- [Aim of the task]
What is needed is the run of lines from the one containing "import math" through the one containing "for curve in", echoed exactly, with both ends kept and nothing added.

☆ ☆ ☆ ☆

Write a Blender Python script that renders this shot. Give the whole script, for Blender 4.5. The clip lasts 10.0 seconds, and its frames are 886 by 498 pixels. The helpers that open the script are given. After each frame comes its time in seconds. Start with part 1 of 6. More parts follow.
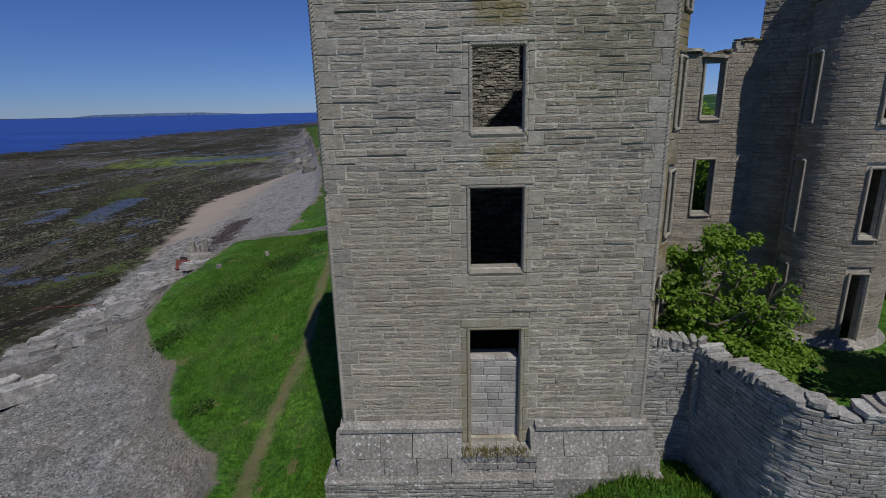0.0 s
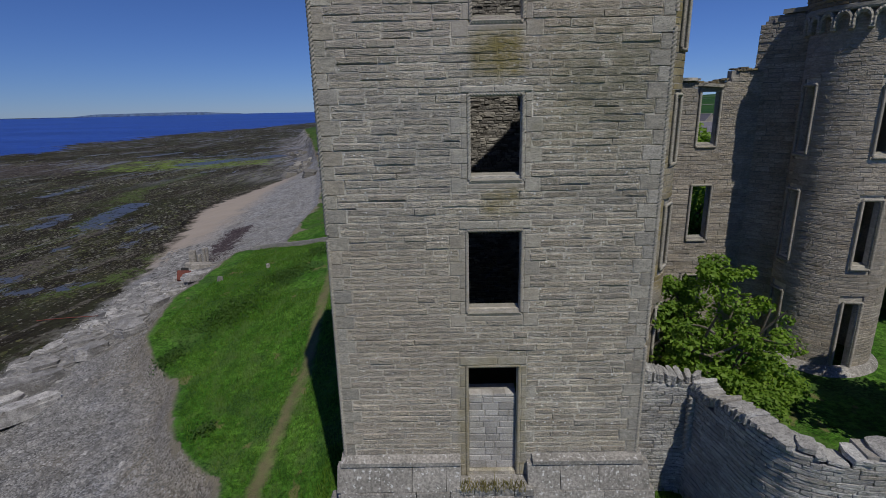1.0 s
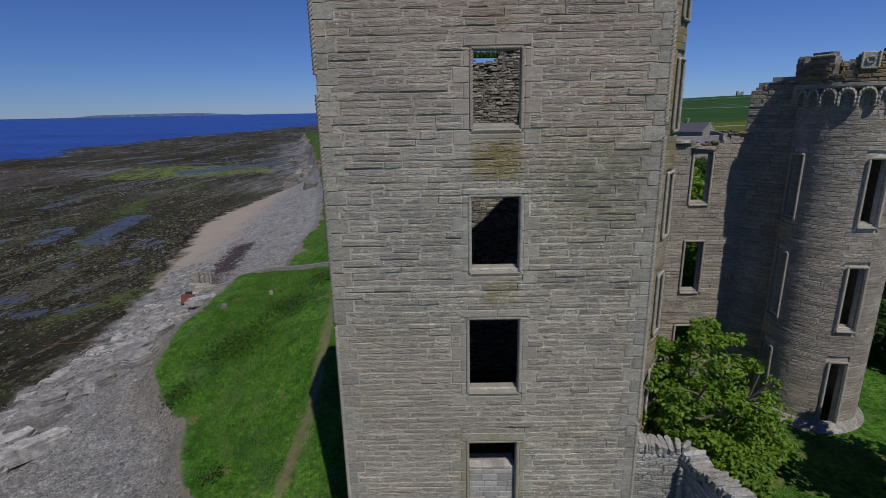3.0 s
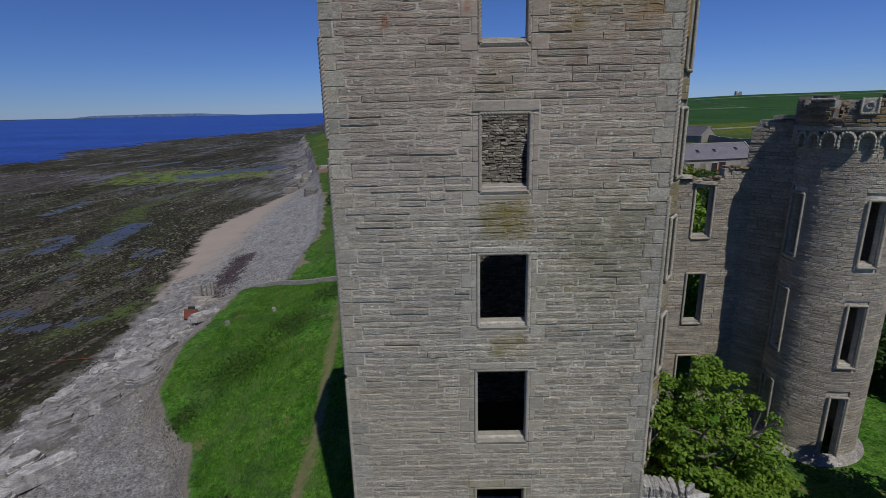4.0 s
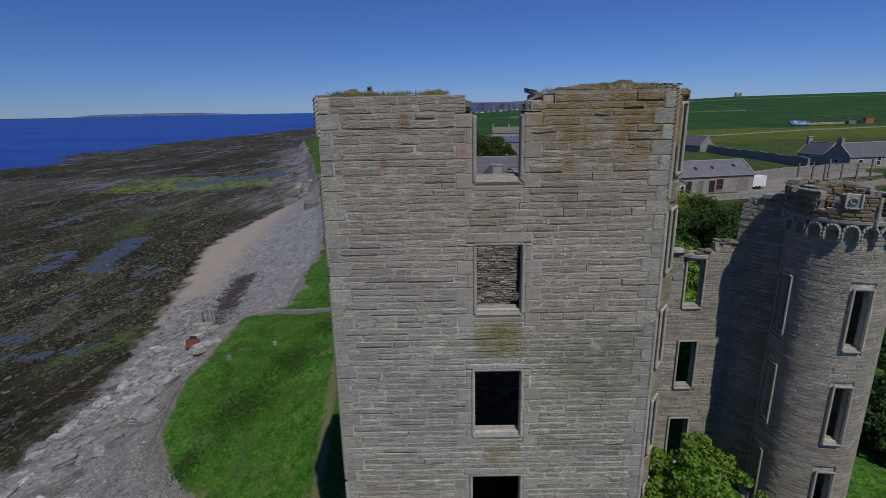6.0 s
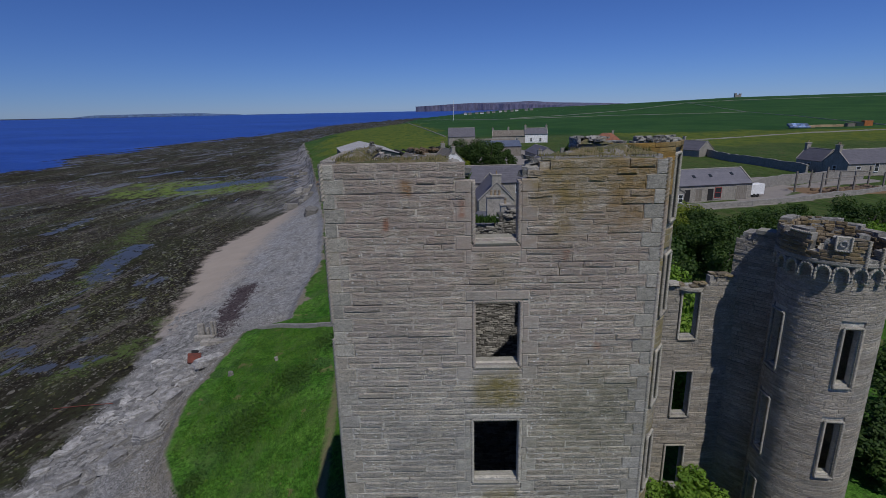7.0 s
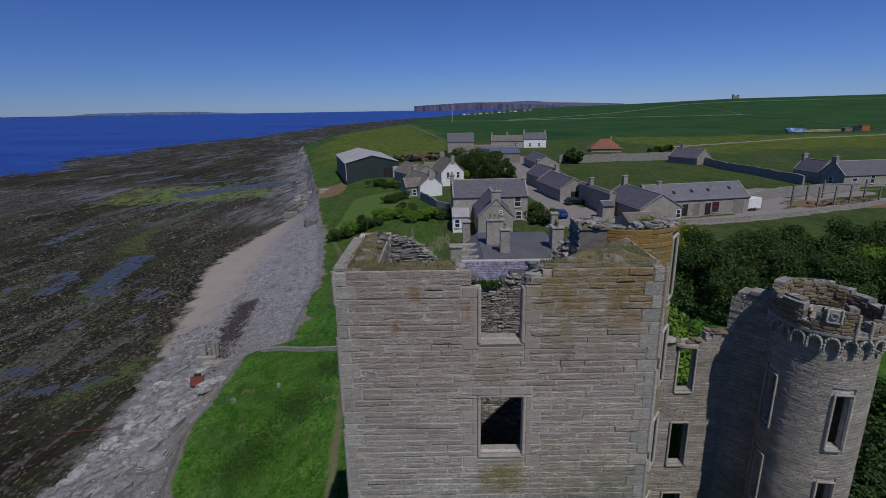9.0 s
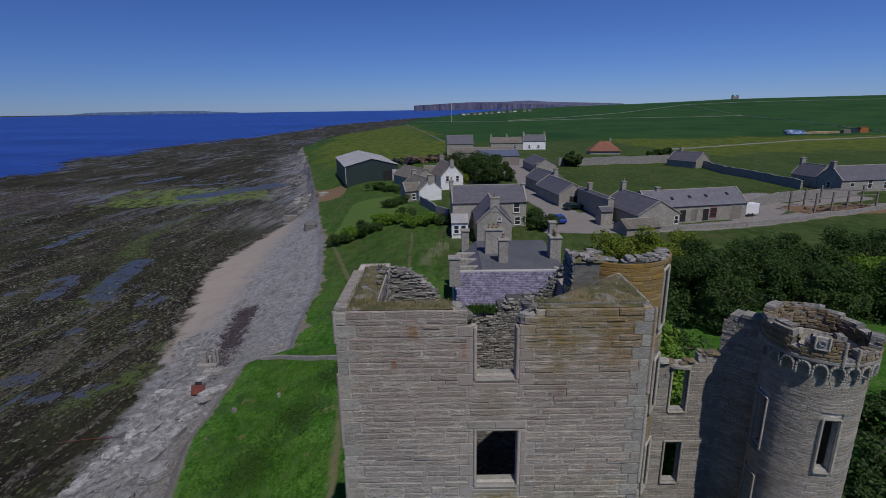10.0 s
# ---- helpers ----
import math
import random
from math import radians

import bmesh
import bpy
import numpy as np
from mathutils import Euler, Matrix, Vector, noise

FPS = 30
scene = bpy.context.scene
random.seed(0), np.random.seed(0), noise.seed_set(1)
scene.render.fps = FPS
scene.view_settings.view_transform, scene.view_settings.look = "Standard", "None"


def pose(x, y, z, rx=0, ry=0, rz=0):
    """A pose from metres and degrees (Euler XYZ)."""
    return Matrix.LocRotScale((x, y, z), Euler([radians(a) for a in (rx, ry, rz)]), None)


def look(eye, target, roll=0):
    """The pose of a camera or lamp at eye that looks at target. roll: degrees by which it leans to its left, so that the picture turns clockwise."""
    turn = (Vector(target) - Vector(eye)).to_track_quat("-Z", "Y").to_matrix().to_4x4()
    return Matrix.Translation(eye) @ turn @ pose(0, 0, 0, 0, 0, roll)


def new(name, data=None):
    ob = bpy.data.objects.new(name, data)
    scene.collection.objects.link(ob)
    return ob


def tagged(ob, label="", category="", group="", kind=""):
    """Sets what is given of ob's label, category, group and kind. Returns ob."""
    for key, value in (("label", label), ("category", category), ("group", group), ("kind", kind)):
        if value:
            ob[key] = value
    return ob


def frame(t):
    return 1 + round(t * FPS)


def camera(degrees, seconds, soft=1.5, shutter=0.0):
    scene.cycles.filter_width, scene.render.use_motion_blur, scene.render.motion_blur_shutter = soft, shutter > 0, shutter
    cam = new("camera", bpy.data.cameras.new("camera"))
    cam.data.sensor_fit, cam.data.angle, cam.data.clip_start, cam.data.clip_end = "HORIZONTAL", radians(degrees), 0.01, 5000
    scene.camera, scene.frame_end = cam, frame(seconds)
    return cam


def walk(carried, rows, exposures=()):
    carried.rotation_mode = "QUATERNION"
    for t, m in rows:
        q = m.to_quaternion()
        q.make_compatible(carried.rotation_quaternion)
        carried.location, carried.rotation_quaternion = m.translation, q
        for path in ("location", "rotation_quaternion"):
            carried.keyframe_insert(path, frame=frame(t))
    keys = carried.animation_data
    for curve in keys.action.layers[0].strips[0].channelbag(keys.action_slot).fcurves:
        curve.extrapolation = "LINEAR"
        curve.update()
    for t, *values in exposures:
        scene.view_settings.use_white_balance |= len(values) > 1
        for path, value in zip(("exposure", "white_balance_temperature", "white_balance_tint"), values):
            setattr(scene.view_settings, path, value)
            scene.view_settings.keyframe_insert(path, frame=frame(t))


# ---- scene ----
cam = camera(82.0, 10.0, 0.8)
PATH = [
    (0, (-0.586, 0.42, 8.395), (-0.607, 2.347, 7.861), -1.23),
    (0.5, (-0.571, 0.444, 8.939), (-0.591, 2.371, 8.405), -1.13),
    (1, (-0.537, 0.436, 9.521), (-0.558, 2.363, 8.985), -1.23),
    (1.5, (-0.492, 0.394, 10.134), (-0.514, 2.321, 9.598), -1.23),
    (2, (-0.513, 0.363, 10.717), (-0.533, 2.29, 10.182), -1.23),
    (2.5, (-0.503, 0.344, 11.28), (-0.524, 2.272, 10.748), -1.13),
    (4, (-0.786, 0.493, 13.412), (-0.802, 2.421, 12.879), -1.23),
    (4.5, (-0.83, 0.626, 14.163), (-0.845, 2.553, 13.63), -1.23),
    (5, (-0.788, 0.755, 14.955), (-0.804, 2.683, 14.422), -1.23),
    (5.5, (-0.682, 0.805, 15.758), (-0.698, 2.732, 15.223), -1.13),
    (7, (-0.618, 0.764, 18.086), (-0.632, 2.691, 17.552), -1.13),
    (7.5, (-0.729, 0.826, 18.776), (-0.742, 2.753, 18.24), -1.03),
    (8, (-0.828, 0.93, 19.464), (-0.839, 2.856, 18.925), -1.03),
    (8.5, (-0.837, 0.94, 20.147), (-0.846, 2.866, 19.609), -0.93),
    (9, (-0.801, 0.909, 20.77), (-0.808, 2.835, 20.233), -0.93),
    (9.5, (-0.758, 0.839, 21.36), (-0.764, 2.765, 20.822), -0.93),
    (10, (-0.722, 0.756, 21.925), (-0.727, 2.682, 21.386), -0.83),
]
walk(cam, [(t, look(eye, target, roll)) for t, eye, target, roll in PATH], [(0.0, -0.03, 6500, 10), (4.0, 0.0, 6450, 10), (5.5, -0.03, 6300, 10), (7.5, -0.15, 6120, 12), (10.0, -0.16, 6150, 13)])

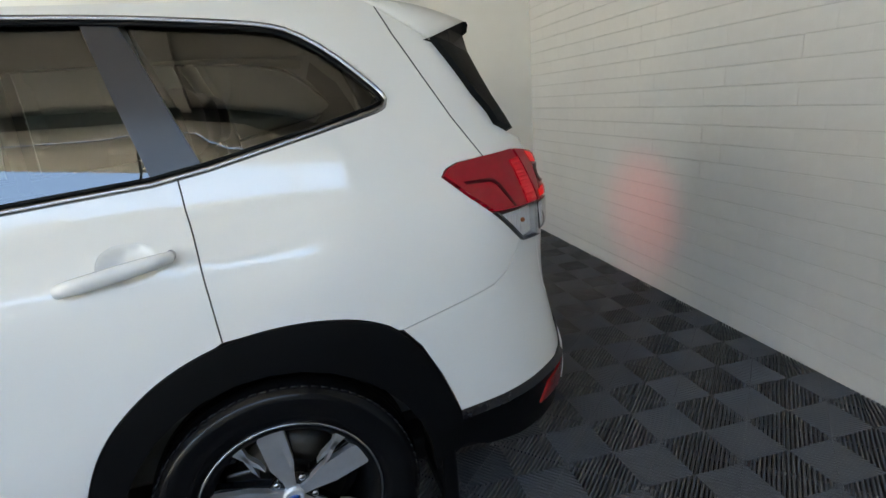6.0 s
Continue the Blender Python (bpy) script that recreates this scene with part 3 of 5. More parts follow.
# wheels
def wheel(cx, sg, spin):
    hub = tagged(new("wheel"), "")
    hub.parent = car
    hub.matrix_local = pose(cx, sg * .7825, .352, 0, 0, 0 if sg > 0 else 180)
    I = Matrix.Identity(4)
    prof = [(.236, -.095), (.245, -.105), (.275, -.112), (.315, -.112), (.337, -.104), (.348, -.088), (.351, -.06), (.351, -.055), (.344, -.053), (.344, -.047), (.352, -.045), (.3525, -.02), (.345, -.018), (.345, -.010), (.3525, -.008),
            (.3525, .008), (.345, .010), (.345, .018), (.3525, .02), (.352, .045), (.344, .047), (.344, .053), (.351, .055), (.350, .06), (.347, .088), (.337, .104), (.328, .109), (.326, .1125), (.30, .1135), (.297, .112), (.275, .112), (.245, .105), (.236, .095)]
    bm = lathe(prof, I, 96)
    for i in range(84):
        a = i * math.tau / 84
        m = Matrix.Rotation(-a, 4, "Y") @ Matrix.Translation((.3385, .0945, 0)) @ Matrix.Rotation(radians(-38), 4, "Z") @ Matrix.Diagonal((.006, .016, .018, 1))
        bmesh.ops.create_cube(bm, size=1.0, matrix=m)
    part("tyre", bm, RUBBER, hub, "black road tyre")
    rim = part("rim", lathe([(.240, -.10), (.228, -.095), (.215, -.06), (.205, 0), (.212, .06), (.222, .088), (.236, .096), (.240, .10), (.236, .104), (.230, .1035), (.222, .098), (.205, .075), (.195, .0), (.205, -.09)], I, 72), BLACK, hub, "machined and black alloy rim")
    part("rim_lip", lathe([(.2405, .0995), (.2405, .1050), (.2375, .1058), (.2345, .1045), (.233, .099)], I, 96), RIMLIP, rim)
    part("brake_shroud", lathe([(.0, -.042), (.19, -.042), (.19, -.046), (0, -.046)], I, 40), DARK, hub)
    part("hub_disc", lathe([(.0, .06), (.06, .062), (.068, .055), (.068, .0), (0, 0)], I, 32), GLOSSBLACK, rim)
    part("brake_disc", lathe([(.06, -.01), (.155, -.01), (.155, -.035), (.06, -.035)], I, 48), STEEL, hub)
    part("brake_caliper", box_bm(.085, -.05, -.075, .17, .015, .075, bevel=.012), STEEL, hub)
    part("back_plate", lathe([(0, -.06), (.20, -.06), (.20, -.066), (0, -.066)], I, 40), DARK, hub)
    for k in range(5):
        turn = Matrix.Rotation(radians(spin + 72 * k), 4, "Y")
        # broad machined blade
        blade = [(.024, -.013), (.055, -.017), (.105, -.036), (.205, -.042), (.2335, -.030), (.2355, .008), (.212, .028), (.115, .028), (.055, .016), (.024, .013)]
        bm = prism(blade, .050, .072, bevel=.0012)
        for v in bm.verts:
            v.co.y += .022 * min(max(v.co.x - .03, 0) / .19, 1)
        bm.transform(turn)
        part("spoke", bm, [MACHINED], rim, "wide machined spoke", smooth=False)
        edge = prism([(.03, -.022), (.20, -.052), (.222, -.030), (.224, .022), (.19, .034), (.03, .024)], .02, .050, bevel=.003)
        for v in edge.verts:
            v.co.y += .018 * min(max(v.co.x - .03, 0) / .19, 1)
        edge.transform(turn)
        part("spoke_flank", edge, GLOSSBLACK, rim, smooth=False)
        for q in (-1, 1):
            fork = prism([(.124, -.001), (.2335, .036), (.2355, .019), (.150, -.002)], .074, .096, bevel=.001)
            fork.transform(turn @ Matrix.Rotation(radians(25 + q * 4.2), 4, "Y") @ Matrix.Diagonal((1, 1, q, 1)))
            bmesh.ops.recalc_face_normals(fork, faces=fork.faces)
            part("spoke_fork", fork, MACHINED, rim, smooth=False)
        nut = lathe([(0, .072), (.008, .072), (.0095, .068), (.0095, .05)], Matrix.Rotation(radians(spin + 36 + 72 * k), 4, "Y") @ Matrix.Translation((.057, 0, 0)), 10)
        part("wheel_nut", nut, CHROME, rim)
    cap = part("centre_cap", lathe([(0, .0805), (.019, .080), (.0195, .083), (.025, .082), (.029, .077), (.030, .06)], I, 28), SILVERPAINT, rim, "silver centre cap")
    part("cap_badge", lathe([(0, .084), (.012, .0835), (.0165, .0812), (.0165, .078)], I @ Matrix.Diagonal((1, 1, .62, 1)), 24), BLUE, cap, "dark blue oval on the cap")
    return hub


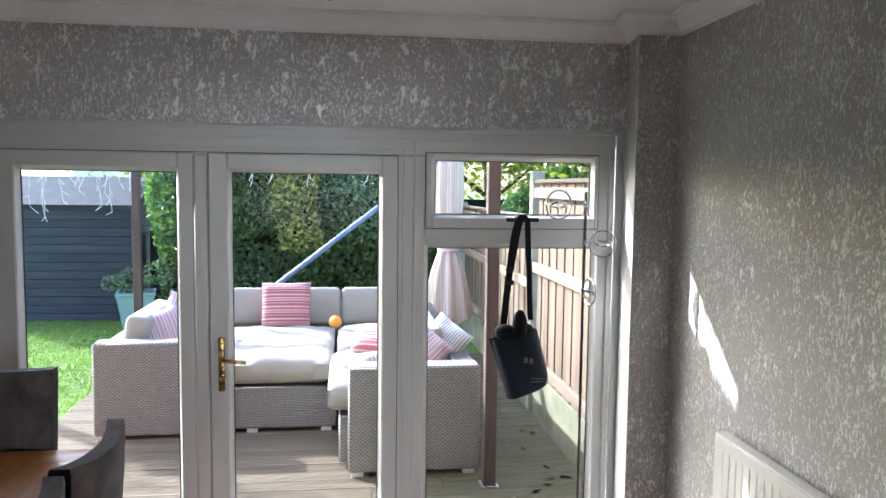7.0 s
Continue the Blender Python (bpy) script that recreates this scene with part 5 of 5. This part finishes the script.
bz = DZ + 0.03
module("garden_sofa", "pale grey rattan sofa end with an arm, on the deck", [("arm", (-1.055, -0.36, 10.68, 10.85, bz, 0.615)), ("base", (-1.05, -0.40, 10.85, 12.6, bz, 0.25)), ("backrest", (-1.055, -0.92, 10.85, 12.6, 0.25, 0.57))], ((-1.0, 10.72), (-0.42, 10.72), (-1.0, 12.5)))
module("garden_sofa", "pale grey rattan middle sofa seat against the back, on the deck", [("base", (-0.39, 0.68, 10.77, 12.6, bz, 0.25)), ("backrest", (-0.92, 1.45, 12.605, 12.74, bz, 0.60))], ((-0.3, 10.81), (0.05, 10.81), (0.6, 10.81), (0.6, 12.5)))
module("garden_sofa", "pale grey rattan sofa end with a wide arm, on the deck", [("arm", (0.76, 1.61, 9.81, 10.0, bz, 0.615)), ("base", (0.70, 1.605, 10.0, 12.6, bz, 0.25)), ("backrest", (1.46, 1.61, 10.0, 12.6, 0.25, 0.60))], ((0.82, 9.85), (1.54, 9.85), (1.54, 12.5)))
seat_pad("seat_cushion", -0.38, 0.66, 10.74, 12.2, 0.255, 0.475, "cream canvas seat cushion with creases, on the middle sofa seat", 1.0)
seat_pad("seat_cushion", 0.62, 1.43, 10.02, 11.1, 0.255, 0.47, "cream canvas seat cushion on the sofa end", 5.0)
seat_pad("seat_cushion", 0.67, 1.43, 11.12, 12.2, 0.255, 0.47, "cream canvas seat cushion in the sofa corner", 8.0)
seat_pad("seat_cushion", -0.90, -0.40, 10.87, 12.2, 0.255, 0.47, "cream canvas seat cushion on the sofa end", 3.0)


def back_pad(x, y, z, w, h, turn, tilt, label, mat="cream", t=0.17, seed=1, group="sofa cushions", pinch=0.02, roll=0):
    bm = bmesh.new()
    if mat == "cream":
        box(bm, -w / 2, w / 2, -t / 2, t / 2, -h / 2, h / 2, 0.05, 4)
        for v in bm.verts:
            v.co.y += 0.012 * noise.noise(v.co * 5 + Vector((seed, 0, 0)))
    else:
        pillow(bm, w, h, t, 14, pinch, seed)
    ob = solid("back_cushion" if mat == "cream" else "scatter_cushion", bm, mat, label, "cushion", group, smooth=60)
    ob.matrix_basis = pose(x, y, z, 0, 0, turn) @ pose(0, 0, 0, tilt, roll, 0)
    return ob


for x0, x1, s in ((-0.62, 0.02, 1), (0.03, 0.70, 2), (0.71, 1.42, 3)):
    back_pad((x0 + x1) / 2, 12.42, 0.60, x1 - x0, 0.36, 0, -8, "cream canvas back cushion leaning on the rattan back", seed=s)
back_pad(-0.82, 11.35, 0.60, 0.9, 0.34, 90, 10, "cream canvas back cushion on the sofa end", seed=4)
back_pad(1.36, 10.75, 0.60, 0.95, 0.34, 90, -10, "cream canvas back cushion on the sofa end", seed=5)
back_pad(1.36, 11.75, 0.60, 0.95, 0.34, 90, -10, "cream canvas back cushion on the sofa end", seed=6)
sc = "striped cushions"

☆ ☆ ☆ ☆

- [Full solution]
import math
import random
from math import radians

import bmesh
import bpy
import numpy as np
from mathutils import Euler, Matrix, Vector, noise

FPS = 30
scene = bpy.context.scene
random.seed(0), np.random.seed(0), noise.seed_set(1)
scene.render.fps = FPS
scene.view_settings.view_transform, scene.view_settings.look = "Standard", "None"


def pose(x, y, z, rx=0, ry=0, rz=0):
    """A pose from metres and degrees (Euler XYZ)."""
    return Matrix.LocRotScale((x, y, z), Euler([radians(a) for a in (rx, ry, rz)]), None)


def look(eye, target, roll=0):
    """The pose of a camera or lamp at eye that looks at target. roll: degrees by which it leans to its left, so that the picture turns clockwise."""
    turn = (Vector(target) - Vector(eye)).to_track_quat("-Z", "Y").to_matrix().to_4x4()
    return Matrix.Translation(eye) @ turn @ pose(0, 0, 0, 0, 0, roll)


def new(name, data=None):
    ob = bpy.data.objects.new(name, data)
    scene.collection.objects.link(ob)
    return ob


def tagged(ob, label="", category="", group="", kind=""):
    """Sets what is given of ob's label, category, group and kind. Returns ob."""
    for key, value in (("label", label), ("category", category), ("group", group), ("kind", kind)):
        if value:
            ob[key] = value
    return ob


def frame(t):
    return 1 + round(t * FPS)


def camera(degrees, seconds, soft=1.5, shutter=0.0):
    scene.cycles.filter_width, scene.render.use_motion_blur, scene.render.motion_blur_shutter = soft, shutter > 0, shutter
    cam = new("camera", bpy.data.cameras.new("camera"))
    cam.data.sensor_fit, cam.data.angle, cam.data.clip_start, cam.data.clip_end = "HORIZONTAL", radians(degrees), 0.01, 5000
    scene.camera, scene.frame_end = cam, frame(seconds)
    return cam


def walk(carried, rows, exposures=()):
    carried.rotation_mode = "QUATERNION"
    for t, m in rows:
        q = m.to_quaternion()
        q.make_compatible(carried.rotation_quaternion)
        carried.location, carried.rotation_quaternion = m.translation, q
        for path in ("location", "rotation_quaternion"):
            carried.keyframe_insert(path, frame=frame(t))
    keys = carried.animation_data
    for curve in keys.action.layers[0].strips[0].channelbag(keys.action_slot).fcurves:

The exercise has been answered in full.